I have a use case where I need to retrieve metadata from a data lake using Flink SQL. Along the lines I create some simple selection statements as the following:
CREATE TABLE metadata1 AS SELECT table_name, column_name, column_type FROM metadata_table;
-- Additional statements here
I wrap these statements in a SET STATEMENT
block and execute them using executeSql on TableEnvironment. The results are stored in tables in the default catalog.
Next, I need to combine the retrieved data to dynamically create a new table with a statement like this, were column names and data types are results of the previous queries:
CREATE TABLE NewTable (`COLUMN1` VARCHAR, `COLUMN2` VARCHAR, `COLUMN3` VARCHAR)
To achieve this, I need to switch from Flink SQL
to the DataStream API
, retrieve the data from the previous step, and map it according to some basic filter rules to create the final statement. After that I need to switch back to the Flink SQL API to perform some joins to produce my desired results.

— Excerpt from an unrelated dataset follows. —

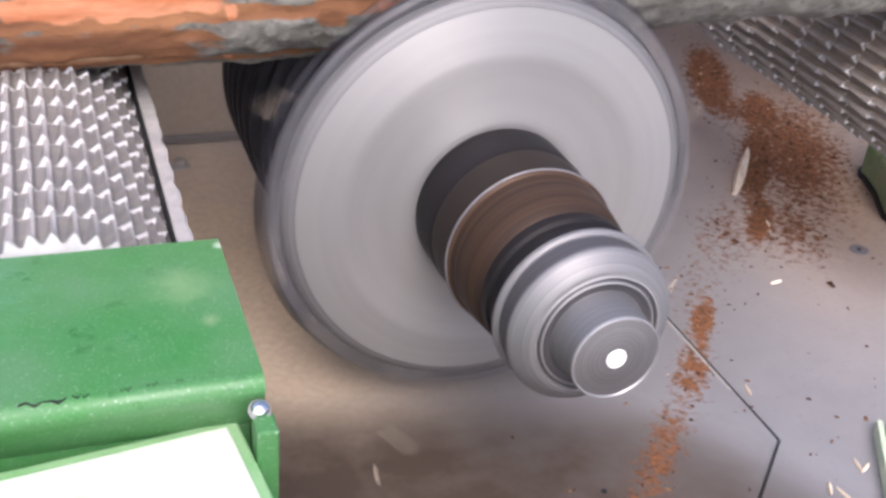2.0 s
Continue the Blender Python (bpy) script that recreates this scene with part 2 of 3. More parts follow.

My problem is that each call to executeSql
or execute
in case of DataStream API triggers a new job in Flink. This means I can’t execute the entire process as a single Flink application. It seems I need to deploy several Flink applications and use a workflow orchestrator to step through the process and achieve the desired outcome.
Is there a way to streamline this process within a single Flink application (preferably using a more declarative approach like Flink SQL), or is my understanding correct that I need multiple applications and a workflow orchestrator?